Megachurch pastor Creflo Dollar was arrested on 8 June 2012, accused of slapping and choking his 15 year-old daughter. He says he “never should have been arrested.”

Creflo Dollar is the head of World Changers Church International, a Christian church in suburban Atlanta, Georgia. They claim to have 30,000 members (there are satellite churches), and Dollar is famous for preaching what’s branded Prosperity Gospel. If you haven’t been keeping up with the Protestant megachurch industry, that’s the one that claims Jesus of Nazareth told us to get rich or die tryin’.

As it happens, preaching this version of The Gospels has in fact led Creflo Dollar to prosperity. And yes, as if modern life isn’t enough like a Philip K. Dick novel, Creflo Dollar is his REAL NAME.

Find out more in our Who2 biography of Creflo Dollar.

CNN has the news and a video on the arrest. The short version is that late Thursday night Creflo Dollar and his fifteen year-old daughter got into an argument over whether she could go to a party. Presumably she wanted to go and he didn’t want her to go, but the news reports don’t make that clear. The argument went haywire and the daughter ended up calling 9-1-1 on her dad at 1:00 a.m. Friday morning.

The daughter said Creflo Dollar slammed her to the ground, punched her, beat her with a shoe and choked her. Her 19 year-old sister corroborates at least part of that story, saying Creflo Dollar slapped his youngest daughter and choked her for about five seconds.

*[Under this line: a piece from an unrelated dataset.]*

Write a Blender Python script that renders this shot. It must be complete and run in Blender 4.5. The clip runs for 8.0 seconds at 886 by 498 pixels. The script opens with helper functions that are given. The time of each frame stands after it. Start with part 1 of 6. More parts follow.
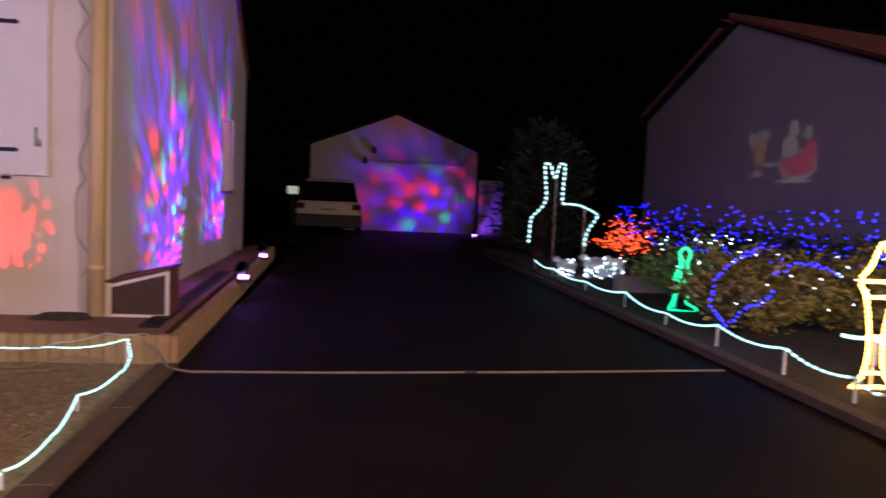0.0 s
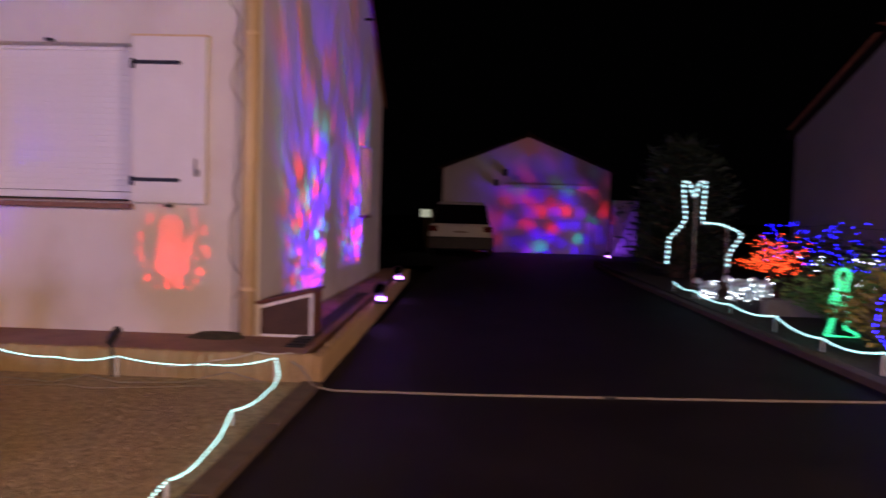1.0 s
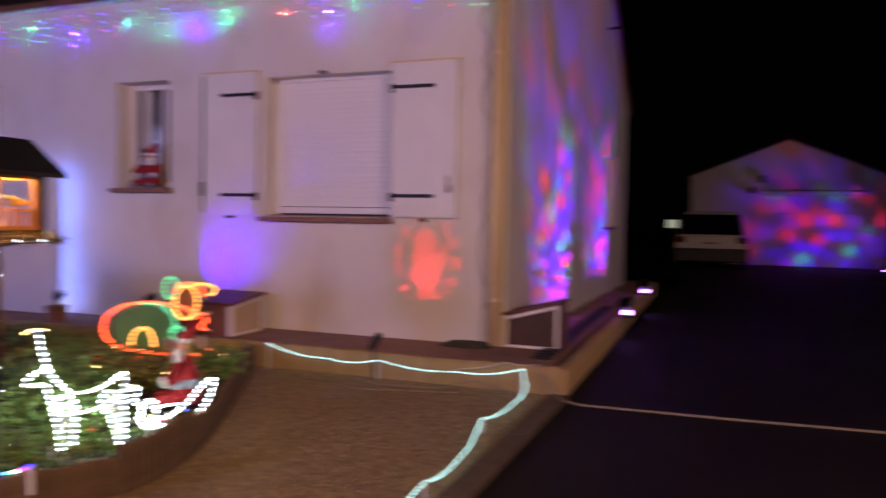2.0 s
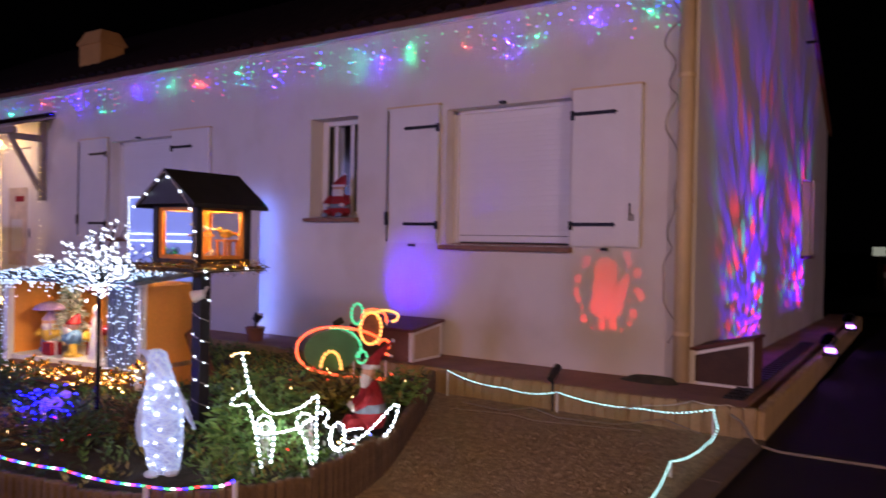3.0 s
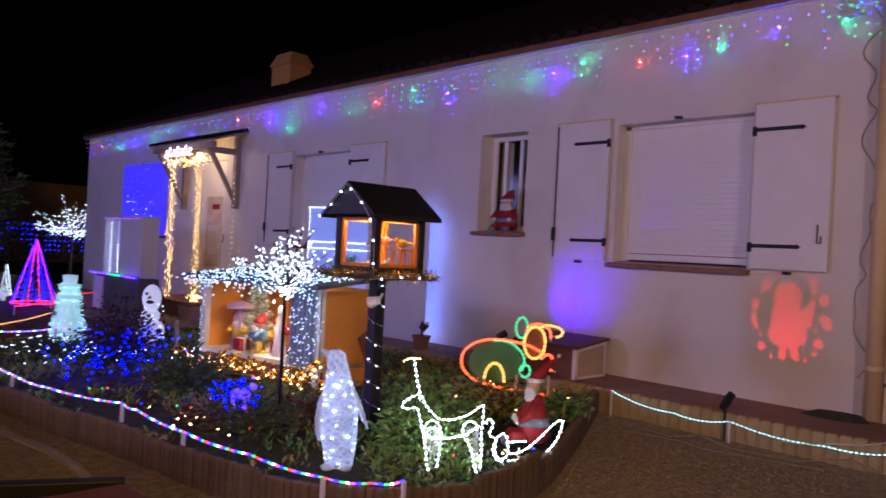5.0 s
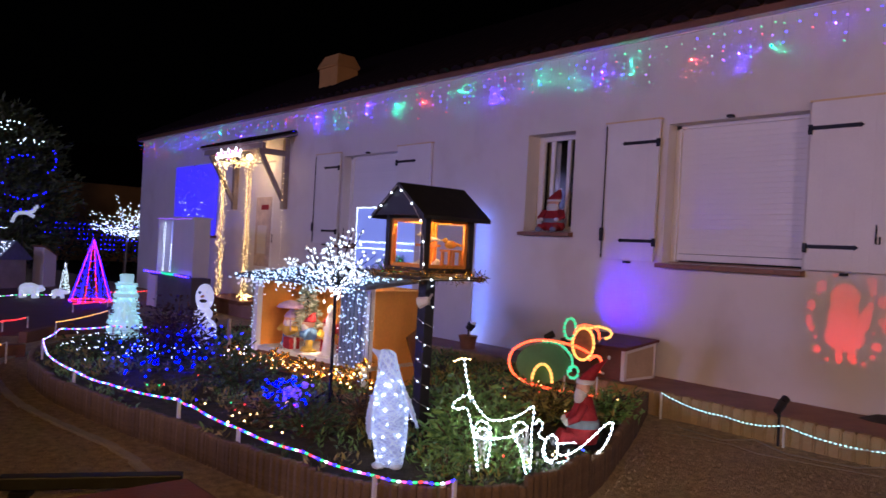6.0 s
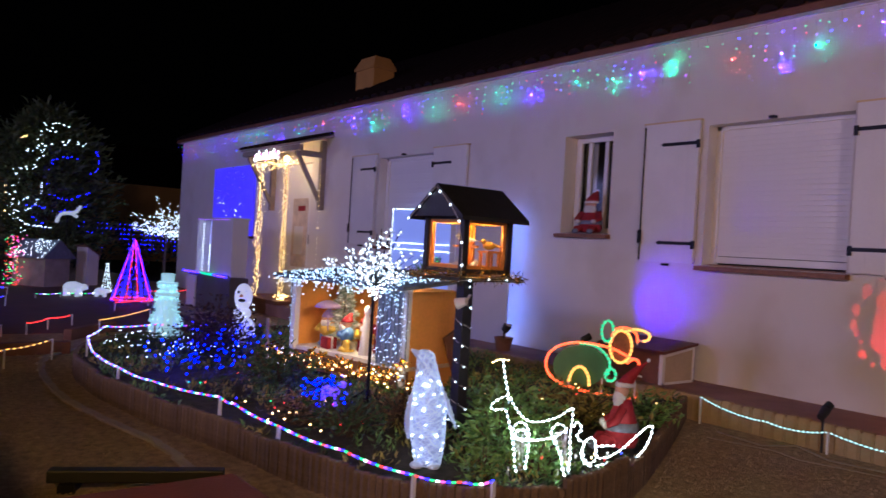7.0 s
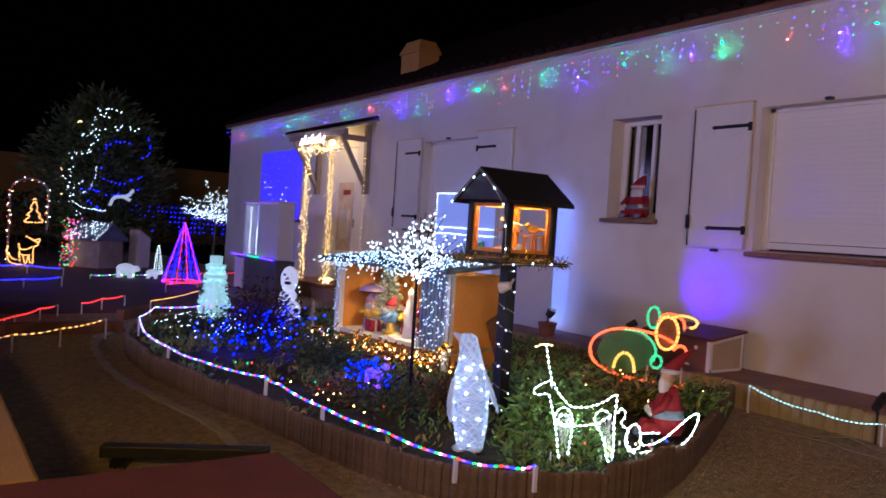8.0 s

Creflo Dollar was arrested and released on bail shortly after. Before his sermon on Sunday he told parishioners it was all exaggeration and fabrication and the work of the devil.

The Boston Globe has the story on his denial and explanation. His parishioners, it’s reported, support him. Taking a look at Creflo Dollar’s Facebook page confirms this, for the most part. There’s general agreement that teenagers are undisciplined, selfish little sinners who try to undermine authority, and it’s particularly difficult to raise them in our “culture of disrespect.”

Ah, for the Good Old Days, when teenagers didn’t rebel against authority. Jesus, for example, waited until he was well into adulthood.

Creflo’s explanation may have satisfied his parishioners, but it sounds a little squirrelly to me. Dollar says it was a “family conversation” that “got emotional” and that “things escalated from there.”

So, let’s get this straight: an argument got heated and “things escalated from there.” Where do these things escalate to, exactly? I think we call that “violence,” not discipline.

On his Facebook page, Pastor Dollar offers a further explanation for his actions that night: “In order for the devil to keep you down and defeated he must try to convince you that you are not the righteousness of God.”

God doesn’t talk directly to me about my righteousness, nor does he reward me with expensive cars and tailored suits. If you’re prone to believing that God is doing that kind of thing, I suppose it’s not much of a leap to believe there’s a devil drumming up news stories about you beating your kid, or to believe there’s a devil making you ACTUALLY beat your kid.

Of course, if it’s the devil who made you beat your kid, how can you then claim you’re only trying to discipline your child according to the word of God and the cops should stay out of it? Oh, it’s so confusing!

That must be the work of the devil, too.